Hi, I am working on a network graph dataset G, represented as an adjacency matrix, and I aim to use the Matrix Normal (MN) distribution as the likelihood in my model. The MN distribution has three key inputs: the mean, row covariance (U), and column covariance (V).

  1. R^ : observed data for the MN distribution,
  2. U and V: the row and column covariance matrices for the MN distribution, respectively,
  3. G: the adjacency matrix of the graph

The mean of the Matrix Normal (MN) distribution in my model is computed as (I−G)^-1 where G is the observed graph matrix provided in the file (G matrix). My objective is to incorporate a mixture normal prior on every edge of the observed G, regardless of whether the edge is connected or not.

For example, if G is a graph with D=10, it will have 10×10=100 possible edges. I want to apply the mixture normal prior on all 100 edges and then compute (I−G)^−1 using this G with the prior applied.
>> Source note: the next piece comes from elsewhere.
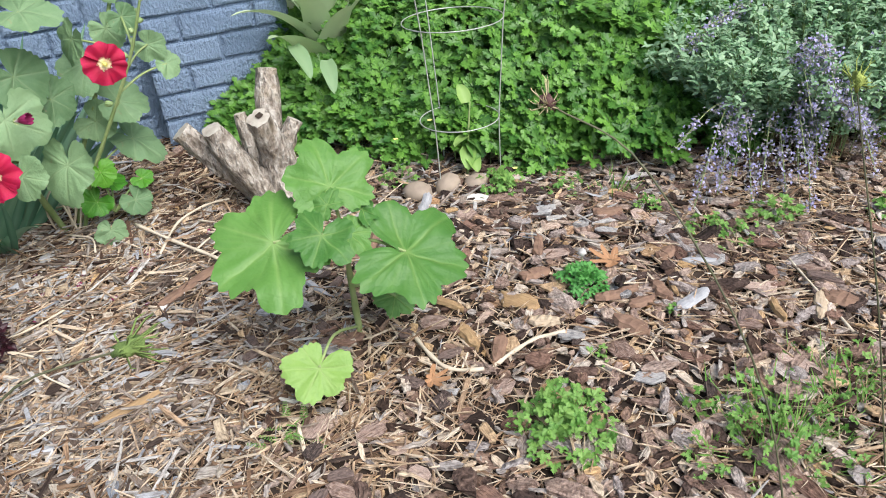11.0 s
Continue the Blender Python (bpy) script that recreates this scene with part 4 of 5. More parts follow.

The resulting (I−G)^−1 will then serve as the mean for the MN distribution in my model, as described in the equation below.

The issue with my current implementation is that it replaces G entirely with a random matrix sampled from the mixture normal prior, instead of applying the prior to each edge of the observed G from the file.

Could someone suggest how to modify my model to address this?

R^ ~ MN( (I-G)^-1, U, V)

Rhat_df = pd.read_csv("R_hat.csv")
U_df = pd.read_csv("U.csv",header=None)
V_df = pd.read_csv("V.csv",header=None)
G_df = pd.read_csv("G.csv")

D = G_df.shape[0]
num_zero_entries = np.sum(G_df.values == 0)
total_entries = D * D
pi_0 = num_zero_entries / total_entries
pi_1 =1-pi_0

U_lower= jnp.linalg.cholesky(U_df.values)
V_lower= jnp.linalg.cholesky(V_df.values)

def model(obs_data, D=10, epsilon=1e-5, pi_array=np.array([pi_0,pi_1]), n_components=100):
    mixing_dist = dist.Categorical(probs=pi_array)
    component_dists = [
        dist.Normal(loc=0.0, scale=0.1),
        dist.MixtureSameFamily(
            dist.Categorical(probs=jnp.ones(n_components) / n_components),
            dist.Normal(loc=jnp.zeros(n_components), scale=jnp.linspace(0.1,10,n_components))
        ),
    ]
    G = numpyro.sample('G', dist.MixtureGeneral(mixing_dist, component_dists).expand((D,D)))
    I = jnp.eye(D)
    I_minus_G = I - (G + epsilon) * jnp.eye(D)
    R_mean = jnp.linalg.inv(I_minus_G)

    R_hat_obs = numpyro.sample('R_hat_obs',
                               dist.MatrixNormal(loc=R_mean, scale_tril_row=U_lower, scale_tril_column=V_lower),
                               obs=obs_data
                              )